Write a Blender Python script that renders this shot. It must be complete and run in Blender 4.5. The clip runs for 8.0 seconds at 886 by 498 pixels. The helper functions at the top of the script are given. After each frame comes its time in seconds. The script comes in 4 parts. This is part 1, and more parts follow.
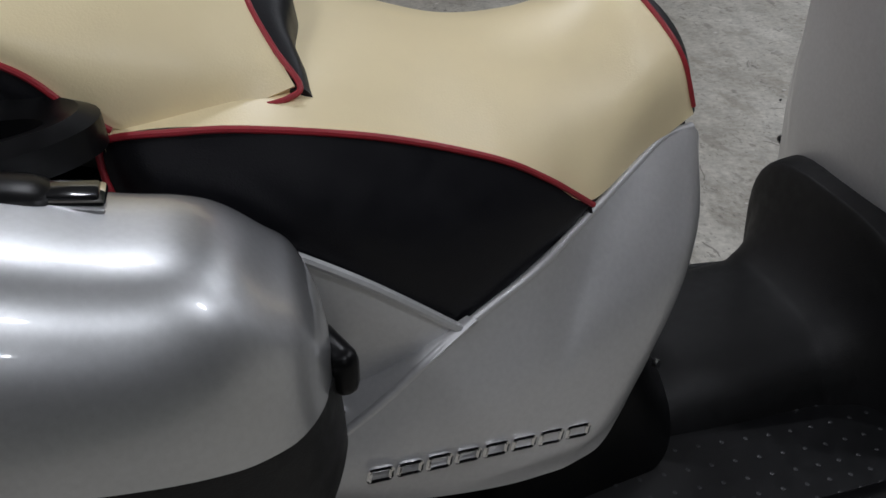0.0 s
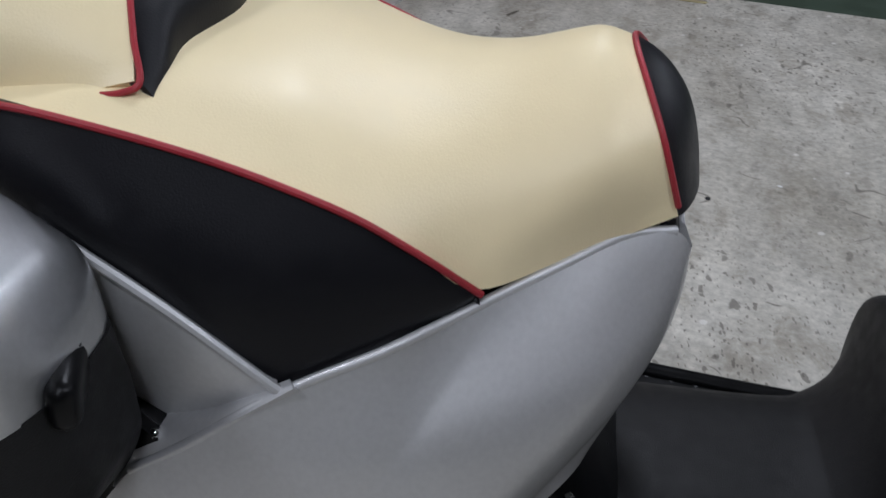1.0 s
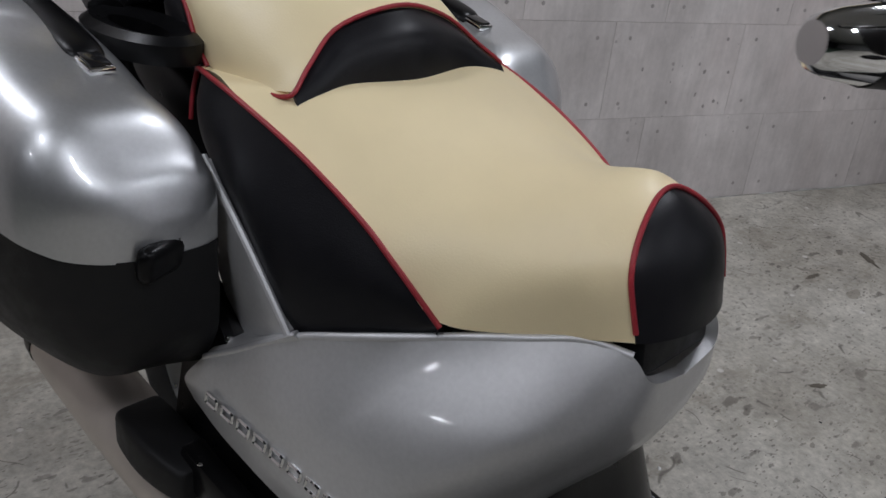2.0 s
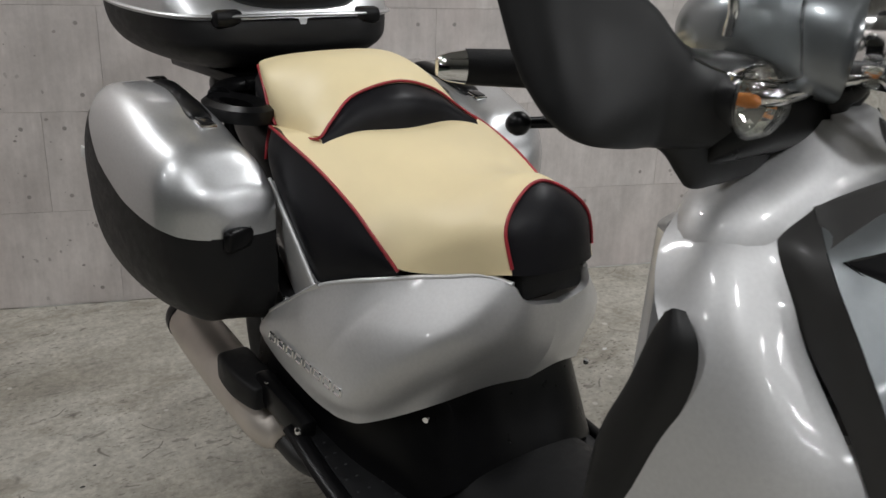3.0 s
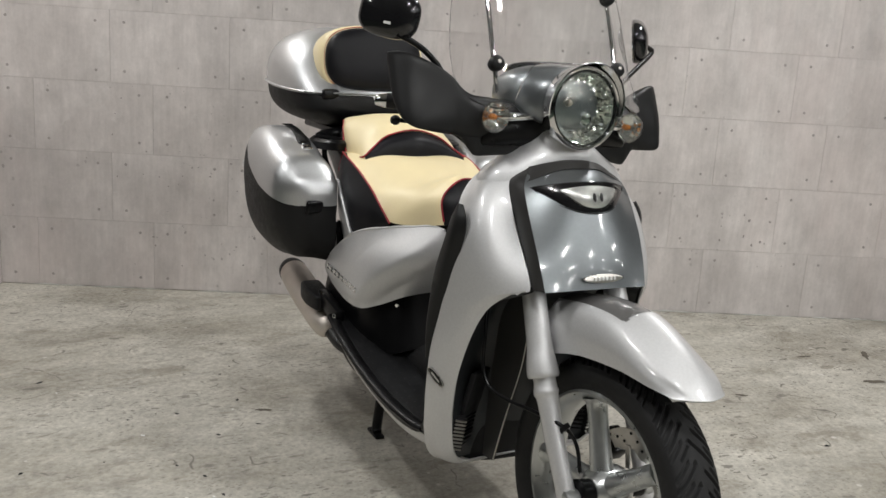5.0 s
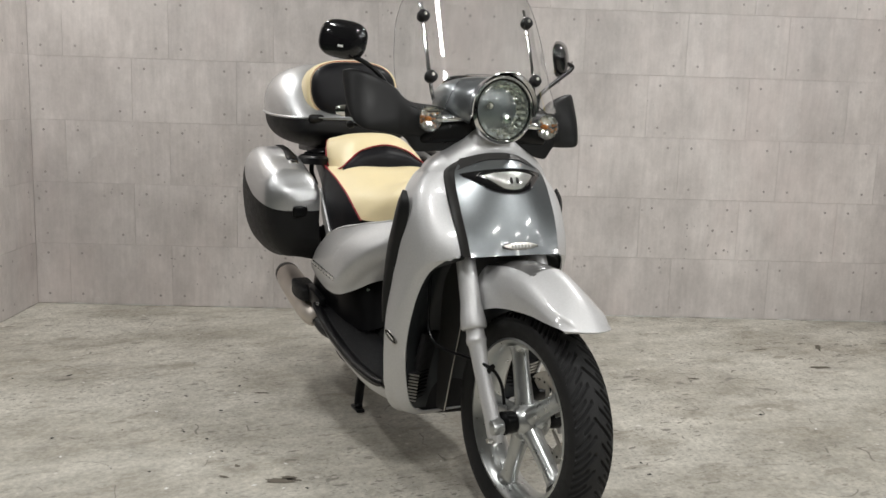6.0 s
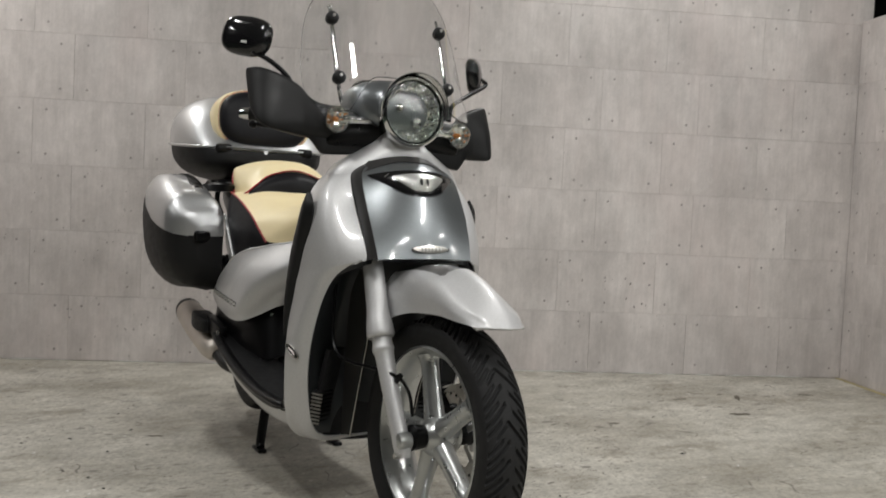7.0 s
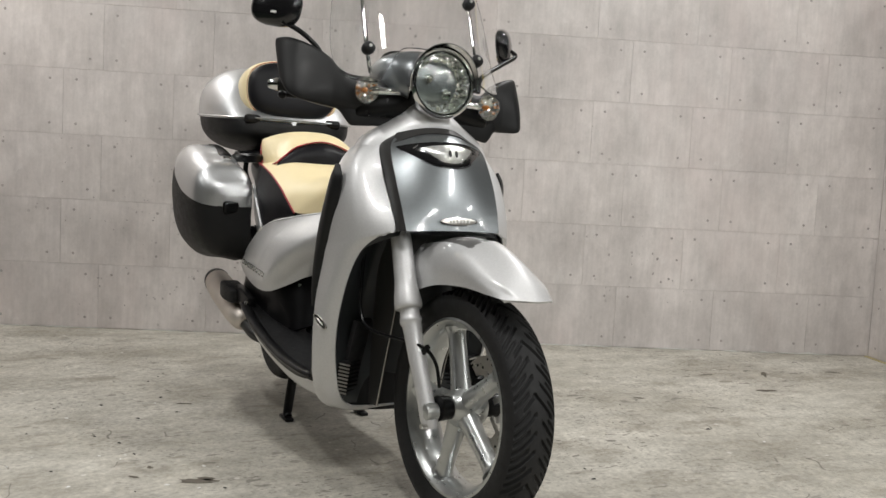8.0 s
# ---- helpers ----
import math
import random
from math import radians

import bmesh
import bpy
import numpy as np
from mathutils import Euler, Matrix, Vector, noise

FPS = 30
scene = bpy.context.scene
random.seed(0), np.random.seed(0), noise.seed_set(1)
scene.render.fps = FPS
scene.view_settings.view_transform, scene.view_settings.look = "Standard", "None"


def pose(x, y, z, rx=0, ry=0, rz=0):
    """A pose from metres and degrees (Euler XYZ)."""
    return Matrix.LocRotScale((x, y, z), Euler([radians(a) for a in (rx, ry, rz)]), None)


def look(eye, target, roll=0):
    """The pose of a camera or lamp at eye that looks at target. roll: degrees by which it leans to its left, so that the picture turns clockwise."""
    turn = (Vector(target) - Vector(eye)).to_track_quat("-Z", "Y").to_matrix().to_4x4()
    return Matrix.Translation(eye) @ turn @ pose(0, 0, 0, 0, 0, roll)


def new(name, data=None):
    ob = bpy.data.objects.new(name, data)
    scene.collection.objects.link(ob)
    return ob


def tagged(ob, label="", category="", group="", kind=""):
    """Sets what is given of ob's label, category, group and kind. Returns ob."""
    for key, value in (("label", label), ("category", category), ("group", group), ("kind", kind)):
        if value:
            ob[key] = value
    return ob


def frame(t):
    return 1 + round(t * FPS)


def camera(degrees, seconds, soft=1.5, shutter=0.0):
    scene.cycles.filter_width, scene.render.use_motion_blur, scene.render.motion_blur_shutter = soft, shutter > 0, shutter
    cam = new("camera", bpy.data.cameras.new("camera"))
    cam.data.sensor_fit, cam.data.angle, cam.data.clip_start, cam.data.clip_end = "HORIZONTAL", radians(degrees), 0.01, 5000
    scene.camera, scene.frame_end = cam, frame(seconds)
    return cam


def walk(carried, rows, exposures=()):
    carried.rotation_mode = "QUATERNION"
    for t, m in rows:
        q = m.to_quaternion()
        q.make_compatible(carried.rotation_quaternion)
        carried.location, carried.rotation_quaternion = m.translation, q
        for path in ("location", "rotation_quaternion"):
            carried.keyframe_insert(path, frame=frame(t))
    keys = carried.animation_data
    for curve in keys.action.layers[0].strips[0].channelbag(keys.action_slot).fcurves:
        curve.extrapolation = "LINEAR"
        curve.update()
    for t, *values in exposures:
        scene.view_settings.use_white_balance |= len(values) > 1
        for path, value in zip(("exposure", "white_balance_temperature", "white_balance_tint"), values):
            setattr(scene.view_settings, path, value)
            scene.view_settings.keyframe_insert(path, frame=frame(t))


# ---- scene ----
cam = camera(52.81, 8.0, soft=1.5, shutter=0.12)
PATH = [
    (0, look((-1.111, -0.820, 1.100), (-0.9402, -0.0004, 0.5536), -5.40)),
    (0.3, look((-1.021, -0.861, 1.114), (-0.892, 0.802, 0.011), -7.00)),
    (0.5, look((-0.964, -0.839, 1.106), (-0.9476, -0.0068, 0.5521), -7.40)),
    (0.8, look((-0.848, -0.764, 1.051), (-0.9060, 0.0773, 0.5139), -4.60)),
    (1, look((-0.775, -0.706, 1.071), (-0.9106, 0.1225, 0.5267), -1.67)),
    (1.2, look((-0.717, -0.668, 1.099), (-0.9455, 0.1406, 0.5570), -2.55)),
    (1.5, look((-0.599, -0.672, 1.056), (-1.0177, 0.1297, 0.6306), 2.29)),
    (1.7, look((-0.512, -0.678, 1.068), (-1.0339, 0.0499, 0.6243), 6.61)),
    (2.8, look((0.049, -0.854, 1.143), (-0.6754, -0.2570, 0.7972), 2.17)),
    (3, look((0.171, -0.874, 1.152), (-0.5725, -0.2943, 0.8189), 1.84)),
    (3.5, look((0.506, -0.879, 1.172), (-0.2842, -0.3445, 0.8718), 0.77)),
    (3.8, look((0.664, -0.933, 1.176), (-0.928, 0.131, 0.600), 2.10)),
    (4, look((0.777, -0.995, 1.151), (-0.0236, -0.4688, 0.8649), 3.47)),
    (4.2, look((0.891, -1.032, 1.157), (0.0794, -0.5133, 0.8890), 2.58)),
    (5.3, look((1.542, -1.138, 1.147), (0.6588, -0.7147, 0.9454), 4.67)),
    (5.5, look((1.644, -1.162, 1.149), (0.7715, -0.7065, 0.9738), 5.25)),
    (5.8, look((1.800, -1.137, 1.112), (0.9105, -0.7030, 0.9677), 3.11)),
    (6, look((1.871, -1.095, 1.059), (0.9706, -0.6908, 0.8991), 1.81)),
    (6.3, look((1.897, -1.076, 0.952), (1.0005, -0.6425, 0.8555), 0.95)),
    (6.5, look((1.872, -1.038, 0.869), (0.9883, -0.5691, 0.8833), 2.09)),
    (6.7, look((1.837, -1.024, 0.850), (0.9745, -0.5196, 0.9004), 2.45)),
    (7, look((1.808, -1.010, 0.818), (0.9332, -0.5286, 0.7694), 2.60)),
    (7.2, look((1.805, -1.013, 0.815), (0.9205, -0.5539, 0.7291), 2.79)),
    (8, look((1.803, -1.017, 0.814), (0.9177, -0.5594, 0.7346), 3.06)),
]
walk(cam, PATH, exposures=[(0.0, -0.41, 5900, 13), (0.5, -0.02, 5780, 13), (1.1, 0.0, 5620, 14), (1.4, -0.36, 5700, 14), (1.7, -0.42, 5760, 15), (2.8, -0.03, 6200, 11), (3.6, 0.05, 6280, 11), (4.2, -0.10, 6320, 11), (5.3, 0.48, 6400, 10), (6.2, 0.42, 6420, 10), (6.5, 0.44, 6420, 10), (6.8, 0.30, 6440, 10), (7.1, 0.14, 6450, 10), (7.5, 0.48, 6450, 10), (8.0, 0.48, 6450, 10)])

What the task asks
Return only the stretch of the material above from the line holding "ob = bpy.data.objects.new(name, data)" through the line holding "what is given", copied exactly.

Exercise result
    ob = bpy.data.objects.new(name, data)
    scene.collection.objects.link(ob)
    return ob


def tagged(ob, label="", category="", group="", kind=""):
    """Sets what is given of ob's label, category, group and kind. Returns ob."""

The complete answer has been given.